By Joanie Bergh
“My truck was stuck in the mud outside Kroonstad when two white men stopped to help me. They offered me a place to sleep, woke me up with a cup of coffee the next morning, and helped me to continue my journey.”
When 33-year-old Mulalo Makhokha created this post on social media, he could never have imagined that it would spread like wildfire.
Only later would he hear it was Danie Minnaar, the chief director of Senwes, on whose farm he ended up on Tuesday night and who woke him up the next morning with a cup of comforting coffee.
Mulalo, a truck driver from the informal settlement of Venda, some 68km outside Louis Trichardt, then sent a letter to the Facebook group SA Trucker, who posted it on his behalf yesterday morning.
In it, he wrote: “I was stuck in Kroonstad with a very expensive load when two white men from Springbok farm and Deelpan farm helped me. Long story short – politics divide us, but the men showed me humanity and offered me a cup of coffee because it was very cold … God bless the men.”

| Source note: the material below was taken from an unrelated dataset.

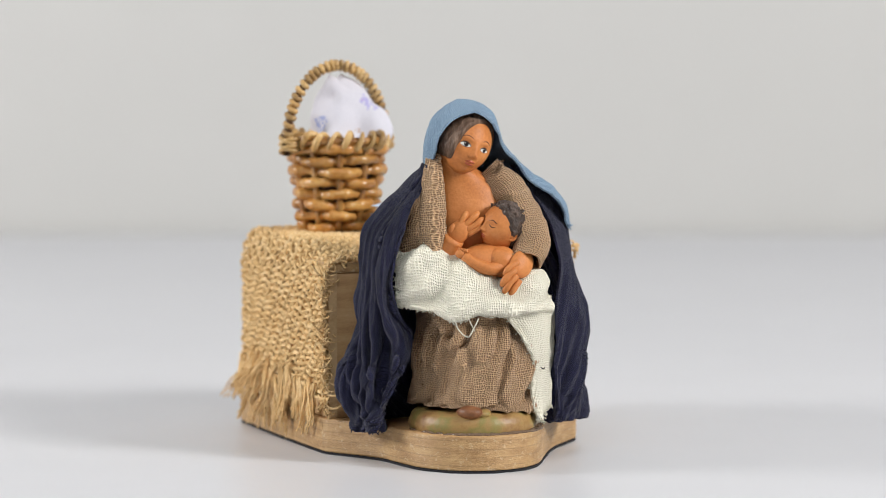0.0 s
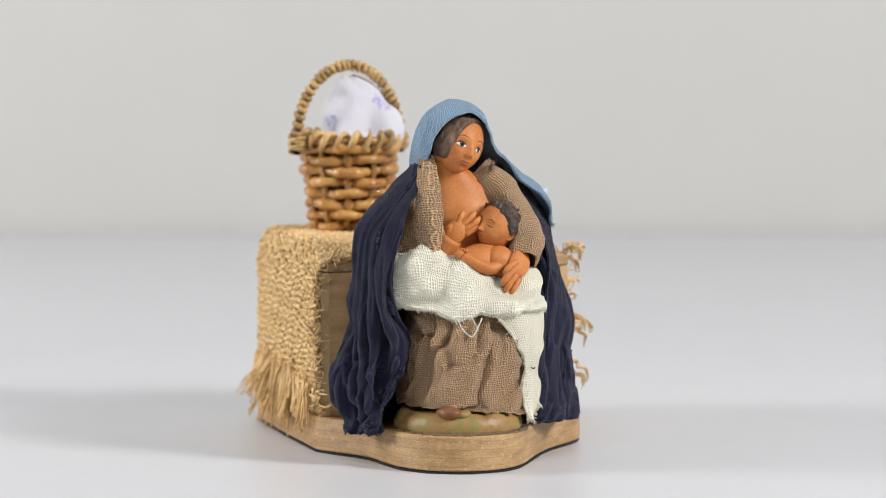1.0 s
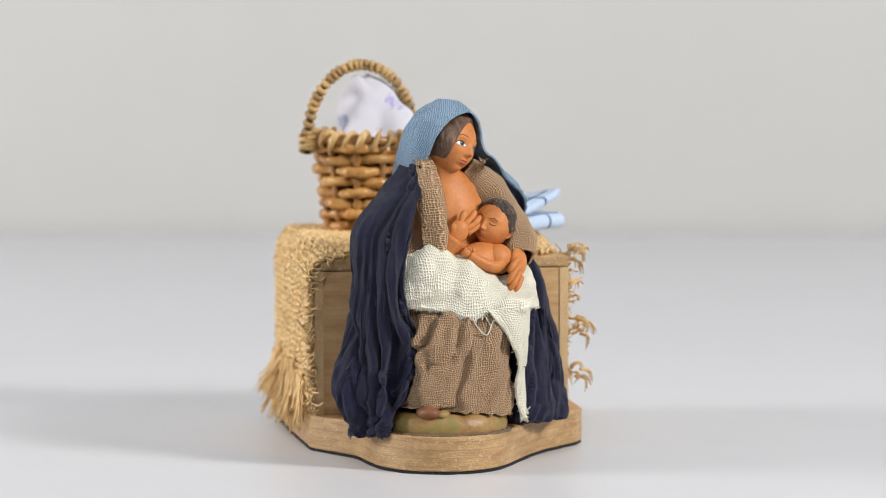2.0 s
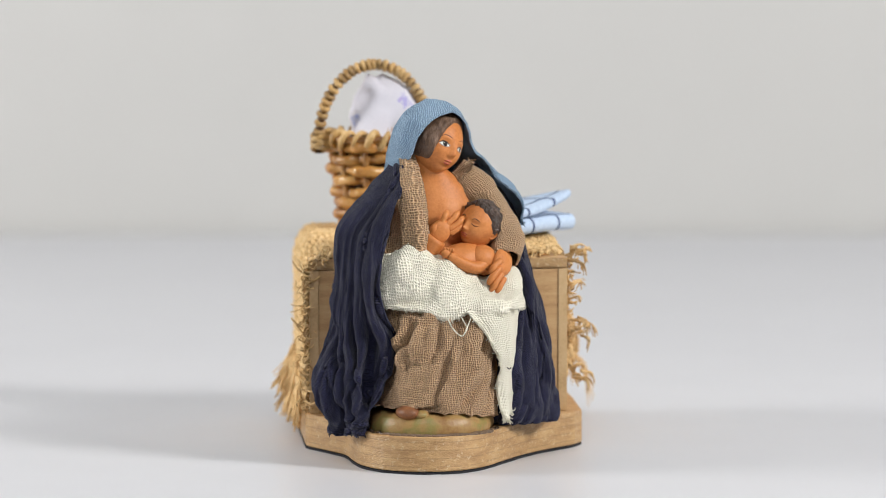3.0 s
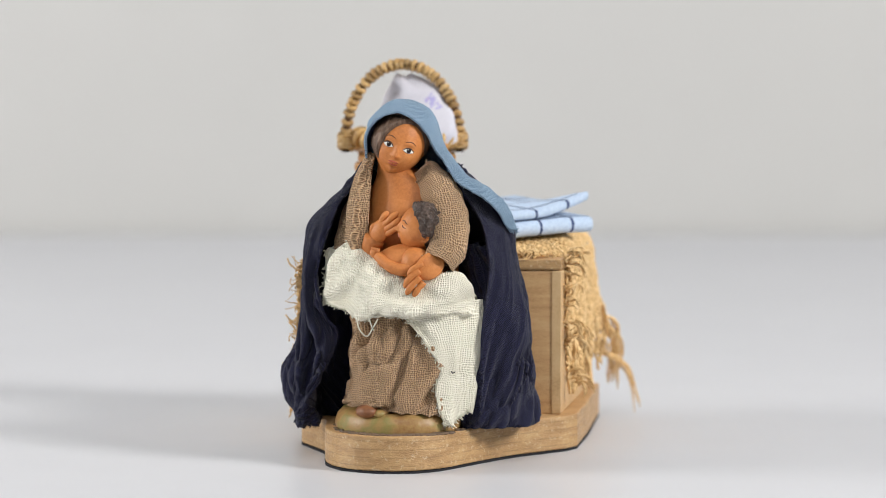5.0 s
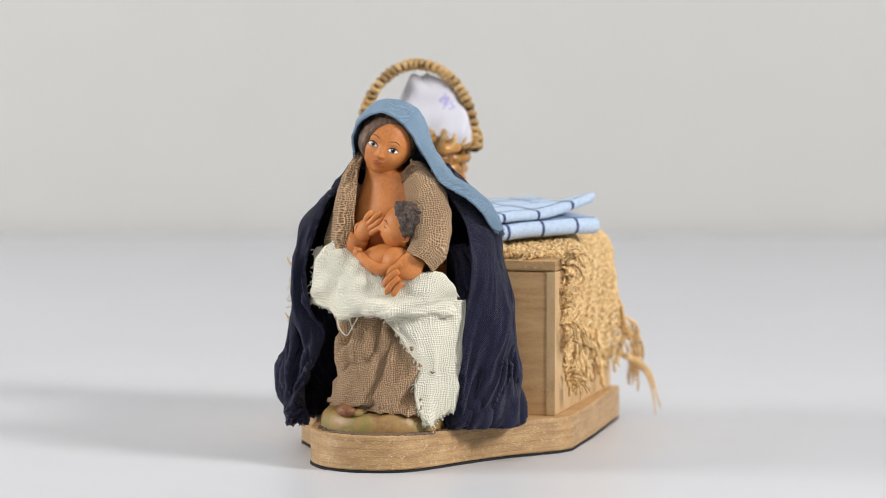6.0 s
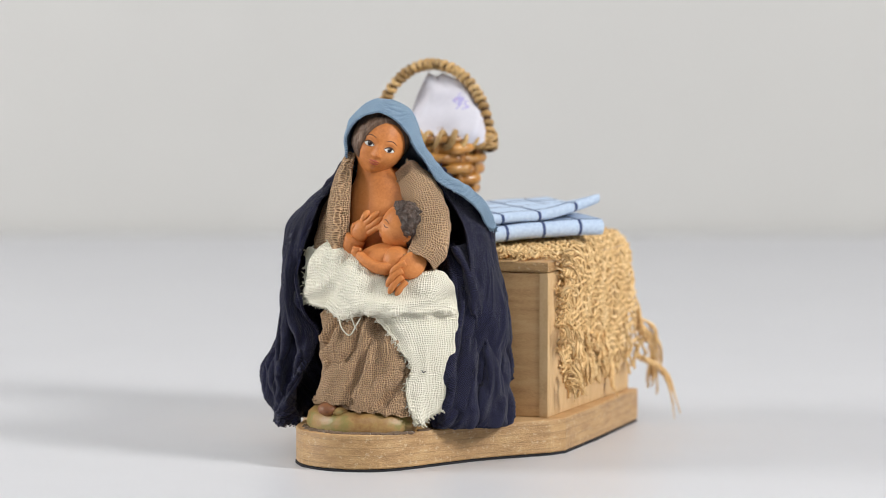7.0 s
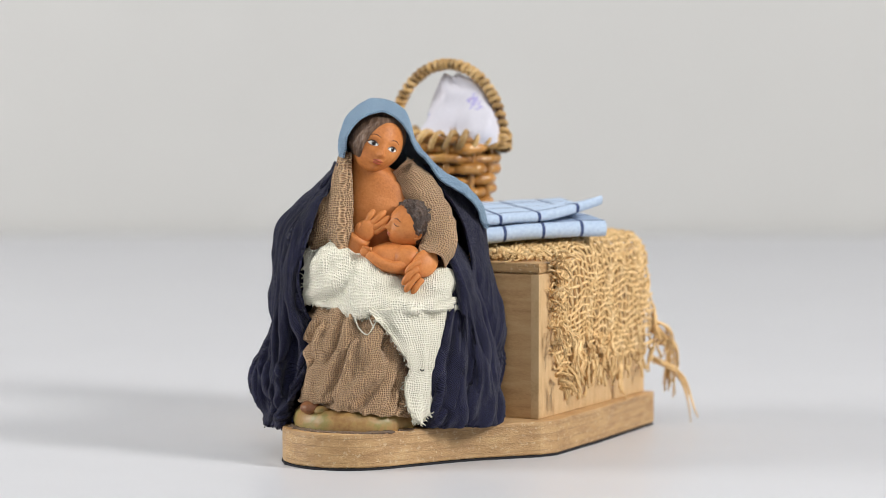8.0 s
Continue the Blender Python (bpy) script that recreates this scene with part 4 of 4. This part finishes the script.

More than 47 000 users liked the post within 24 hours, and it was shared nearly 6 000 times.

Personal experience
“I was very scared that night when my truck got stuck,” Mulalo, who has been a truck driver since 2017, told African Farming. “Years ago, a truck I was driving stood by the roadside, then the people who lived nearby robbed me and stole all my cargo. I lost my job after that.”
That is why this incident in the Free State meant so much to him personally, he related.
On Tuesday evening, he was on his way to transport diesel from Durban to Kroonstad when the truck’s tire got stuck in mud. Because of the recent heavy rains on the R34, the roads were muddy, and the new gravel laid there had not yet been properly compacted.
“It was after 8 p.m., it was pitch dark and very cold. I was afraid that I would be robbed again. But then a white man stopped at my pickup truck, and he asked: ‘Chief, what’s wrong?’ I then told him the truck was stuck and that I had a very expensive load. The man then called another man and said: ‘Let us help you.’
“But then it got late, and they suggested that I stay overnight at the farm while they make a plan with the truck.”
The two men who helped Mulalo were Minnaar’s two farm managers, Kobus van der Merwe and David Crawley.
Minnaar says they needed a specific pull rod to pull the truck out of the mud, so they borrowed one from his neighbour, Manie van Niekerk, late at night.
They worked throughout the evening to pull the truck out so that Mulalo could get back on the road the next morning.
“The man (Minnaar) woke me up the next morning and gave me a cup of coffee. I will never forget it…” said Mulalo. “It just made me realise again that not all black people are my brothers and not all white people are my enemy.”
A director and the truck driver
Gerhard Marx of Ekono Langplaas in Brits, who transports high-value commodity fuel and for whom Mulalo works, says they are very proud of him. “We are very grateful to Mulalo, and we get incredibly good feedback. He is one of our best drivers whom we entrust with big loads,” he said. “He called us and told us what had happened to the truck. It tells you something if the chief director of Senwes offers a truck driver coffee…”
Minnaar is reluctant to comment on this, saying only: “At the end of the day, it’s all about humanity.”
* Mulalo is a father of three children. He and his wife Murendeni met at school and later married. They have three children: A son, Mashudu, 11, and a 6-year-old twin, a son, Wamashudu, and a daughter, Shudufhadzo. He relates that Shudufhadzo was normal at birth but suffered a stroke at the age of three. Today, she is physically handicapped and unable to walk or talk.
“I take pride in my work, and I work hard to take care of my family,” he said.